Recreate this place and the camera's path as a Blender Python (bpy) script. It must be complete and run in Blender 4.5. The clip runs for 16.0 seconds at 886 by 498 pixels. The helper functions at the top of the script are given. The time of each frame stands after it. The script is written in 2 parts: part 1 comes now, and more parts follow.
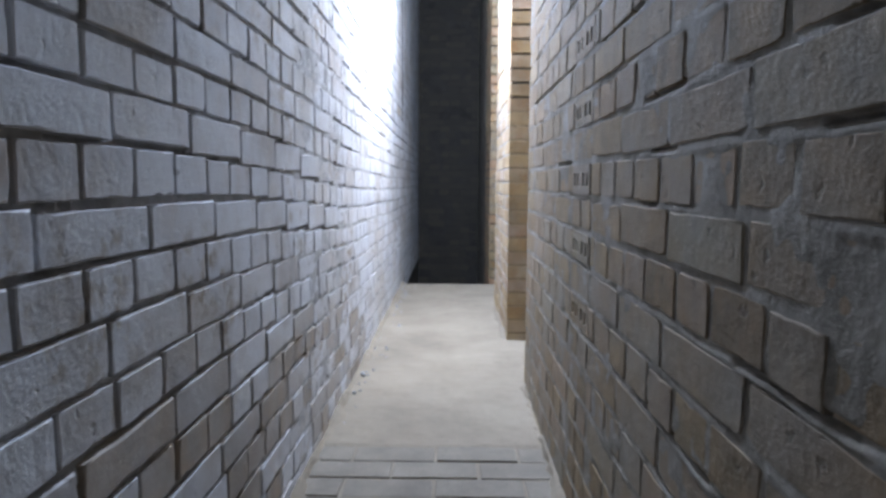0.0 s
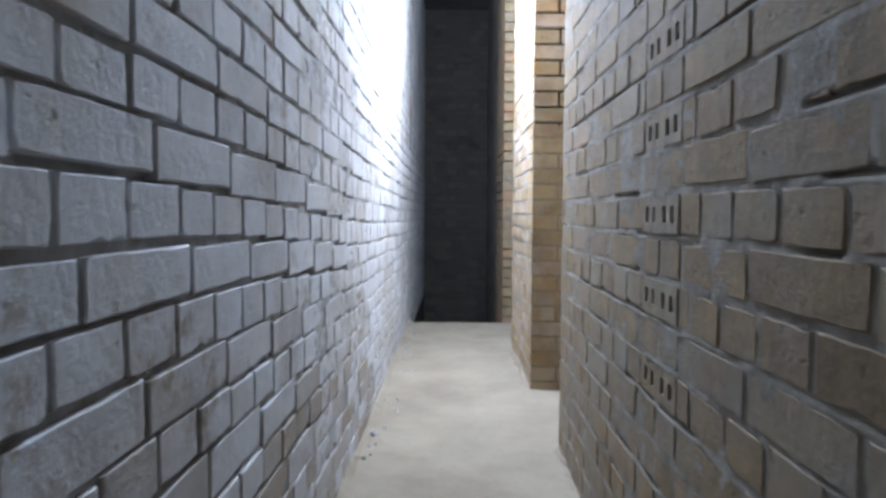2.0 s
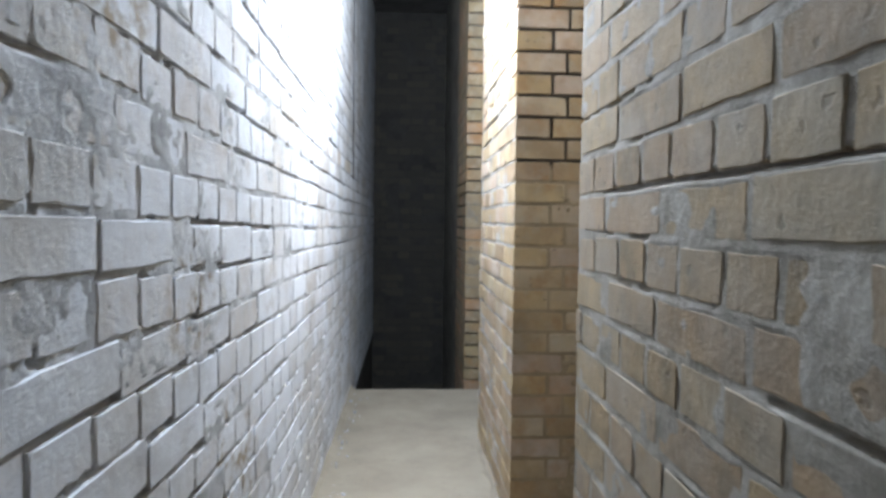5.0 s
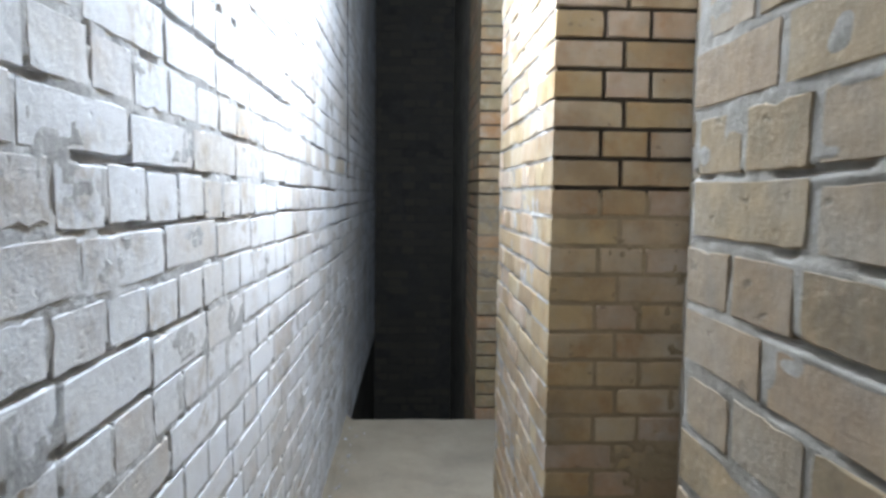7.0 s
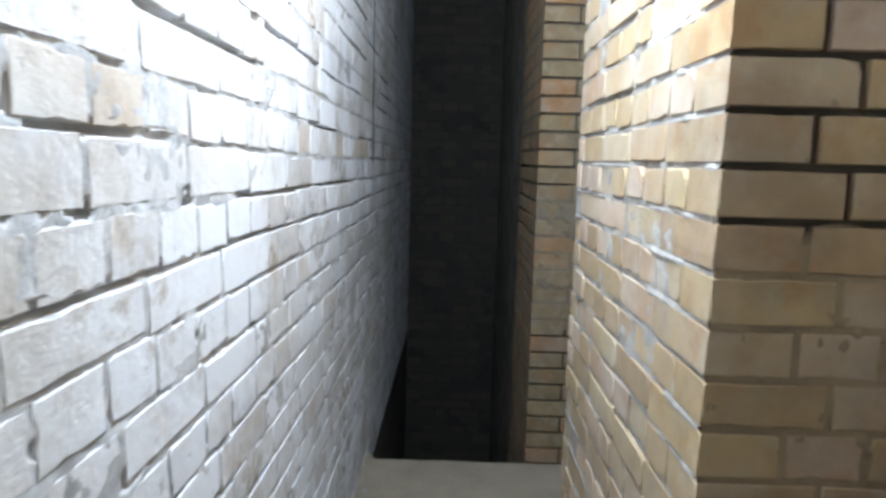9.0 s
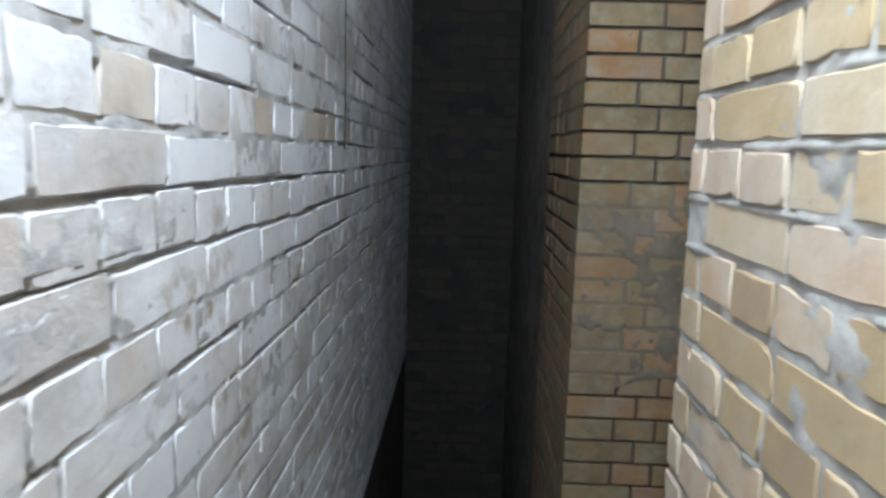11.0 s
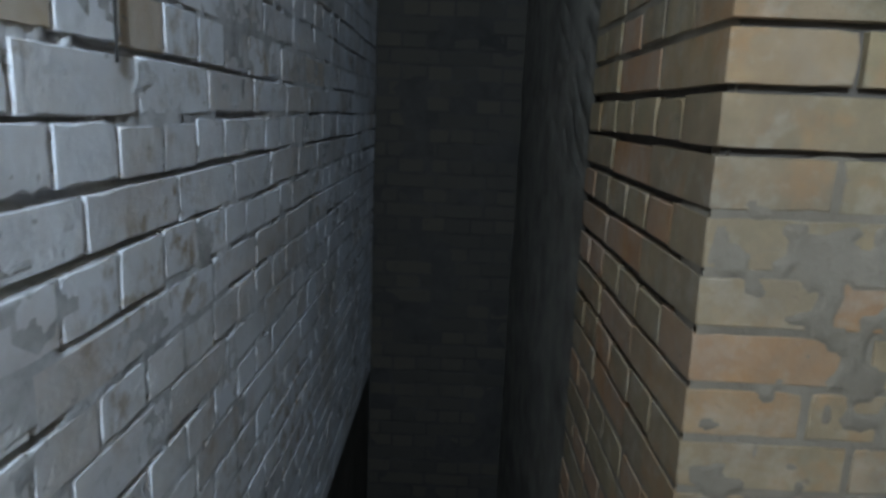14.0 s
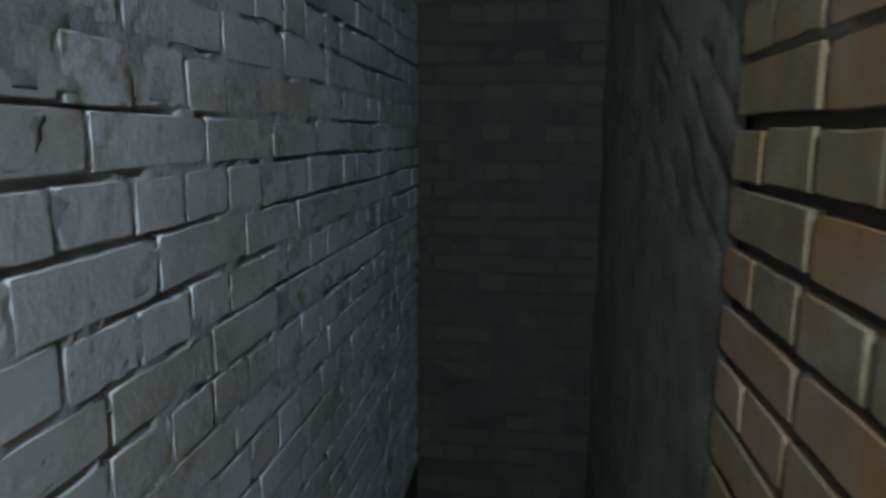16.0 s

☆ ☆ ☆ ☆ ☆ ☆ ☆

Transcribe the listing in full. Omit the pictures and keep every line exact.

Response to this task:
Recreate this place and the camera's path as a Blender Python (bpy) script. It must be complete and run in Blender 4.5. The clip runs for 16.0 seconds at 886 by 498 pixels. The helper functions at the top of the script are given. The time of each frame stands after it. The script is written in 2 parts: part 1 comes now, and more parts follow.
0.0 s
2.0 s
5.0 s
7.0 s
9.0 s
11.0 s
14.0 s
16.0 s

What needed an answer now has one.